| Work required |
Return each line of the data below exactly, omitting any pictures.

| Dataset excerpt |

++++++++

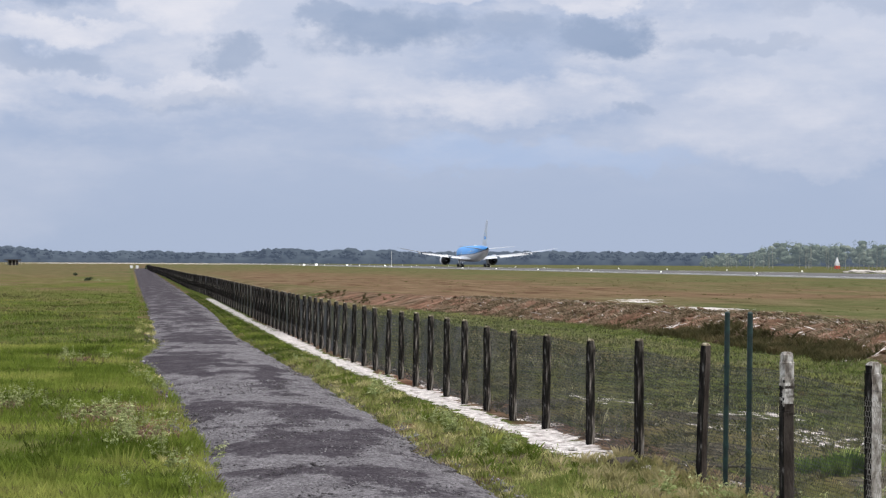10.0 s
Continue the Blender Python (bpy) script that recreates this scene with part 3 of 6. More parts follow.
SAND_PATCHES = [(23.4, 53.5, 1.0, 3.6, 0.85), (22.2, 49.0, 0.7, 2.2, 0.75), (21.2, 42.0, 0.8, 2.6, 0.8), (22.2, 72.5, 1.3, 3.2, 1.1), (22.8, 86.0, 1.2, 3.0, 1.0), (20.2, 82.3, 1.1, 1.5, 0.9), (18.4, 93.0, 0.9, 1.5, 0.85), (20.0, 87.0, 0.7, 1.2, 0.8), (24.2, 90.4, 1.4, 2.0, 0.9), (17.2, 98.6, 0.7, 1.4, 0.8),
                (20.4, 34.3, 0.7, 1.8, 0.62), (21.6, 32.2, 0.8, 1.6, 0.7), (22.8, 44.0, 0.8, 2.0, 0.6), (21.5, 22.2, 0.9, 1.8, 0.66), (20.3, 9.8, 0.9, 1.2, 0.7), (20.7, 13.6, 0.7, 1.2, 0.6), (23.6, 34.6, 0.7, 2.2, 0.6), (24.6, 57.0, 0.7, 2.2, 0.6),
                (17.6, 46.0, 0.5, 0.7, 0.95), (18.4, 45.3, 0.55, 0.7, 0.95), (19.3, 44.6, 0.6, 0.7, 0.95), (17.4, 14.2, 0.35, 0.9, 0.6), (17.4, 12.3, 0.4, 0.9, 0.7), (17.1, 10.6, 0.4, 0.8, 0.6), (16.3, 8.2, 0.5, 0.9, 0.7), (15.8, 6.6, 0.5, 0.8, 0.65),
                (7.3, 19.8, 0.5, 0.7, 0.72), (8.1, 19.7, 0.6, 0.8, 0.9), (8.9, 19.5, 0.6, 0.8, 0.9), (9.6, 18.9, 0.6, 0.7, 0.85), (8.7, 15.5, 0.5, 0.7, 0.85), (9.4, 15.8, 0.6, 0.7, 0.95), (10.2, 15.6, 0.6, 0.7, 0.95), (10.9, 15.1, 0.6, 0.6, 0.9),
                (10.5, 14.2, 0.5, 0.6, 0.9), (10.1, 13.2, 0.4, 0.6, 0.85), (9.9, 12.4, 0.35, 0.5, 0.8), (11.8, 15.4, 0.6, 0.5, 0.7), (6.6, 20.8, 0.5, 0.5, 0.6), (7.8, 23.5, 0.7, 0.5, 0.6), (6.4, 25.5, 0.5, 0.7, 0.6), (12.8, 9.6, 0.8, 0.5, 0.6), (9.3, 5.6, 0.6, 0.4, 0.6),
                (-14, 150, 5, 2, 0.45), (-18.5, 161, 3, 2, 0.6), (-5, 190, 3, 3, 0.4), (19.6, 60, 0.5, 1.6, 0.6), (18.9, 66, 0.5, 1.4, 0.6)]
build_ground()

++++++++

| Full answer |
10.0 s
Continue the Blender Python (bpy) script that recreates this scene with part 3 of 6. More parts follow.
SAND_PATCHES = [(23.4, 53.5, 1.0, 3.6, 0.85), (22.2, 49.0, 0.7, 2.2, 0.75), (21.2, 42.0, 0.8, 2.6, 0.8), (22.2, 72.5, 1.3, 3.2, 1.1), (22.8, 86.0, 1.2, 3.0, 1.0), (20.2, 82.3, 1.1, 1.5, 0.9), (18.4, 93.0, 0.9, 1.5, 0.85), (20.0, 87.0, 0.7, 1.2, 0.8), (24.2, 90.4, 1.4, 2.0, 0.9), (17.2, 98.6, 0.7, 1.4, 0.8),
                (20.4, 34.3, 0.7, 1.8, 0.62), (21.6, 32.2, 0.8, 1.6, 0.7), (22.8, 44.0, 0.8, 2.0, 0.6), (21.5, 22.2, 0.9, 1.8, 0.66), (20.3, 9.8, 0.9, 1.2, 0.7), (20.7, 13.6, 0.7, 1.2, 0.6), (23.6, 34.6, 0.7, 2.2, 0.6), (24.6, 57.0, 0.7, 2.2, 0.6),
                (17.6, 46.0, 0.5, 0.7, 0.95), (18.4, 45.3, 0.55, 0.7, 0.95), (19.3, 44.6, 0.6, 0.7, 0.95), (17.4, 14.2, 0.35, 0.9, 0.6), (17.4, 12.3, 0.4, 0.9, 0.7), (17.1, 10.6, 0.4, 0.8, 0.6), (16.3, 8.2, 0.5, 0.9, 0.7), (15.8, 6.6, 0.5, 0.8, 0.65),
                (7.3, 19.8, 0.5, 0.7, 0.72), (8.1, 19.7, 0.6, 0.8, 0.9), (8.9, 19.5, 0.6, 0.8, 0.9), (9.6, 18.9, 0.6, 0.7, 0.85), (8.7, 15.5, 0.5, 0.7, 0.85), (9.4, 15.8, 0.6, 0.7, 0.95), (10.2, 15.6, 0.6, 0.7, 0.95), (10.9, 15.1, 0.6, 0.6, 0.9),
                (10.5, 14.2, 0.5, 0.6, 0.9), (10.1, 13.2, 0.4, 0.6, 0.85), (9.9, 12.4, 0.35, 0.5, 0.8), (11.8, 15.4, 0.6, 0.5, 0.7), (6.6, 20.8, 0.5, 0.5, 0.6), (7.8, 23.5, 0.7, 0.5, 0.6), (6.4, 25.5, 0.5, 0.7, 0.6), (12.8, 9.6, 0.8, 0.5, 0.6), (9.3, 5.6, 0.6, 0.4, 0.6),
                (-14, 150, 5, 2, 0.45), (-18.5, 161, 3, 2, 0.6), (-5, 190, 3, 3, 0.4), (19.6, 60, 0.5, 1.6, 0.6), (18.9, 66, 0.5, 1.4, 0.6)]
build_ground()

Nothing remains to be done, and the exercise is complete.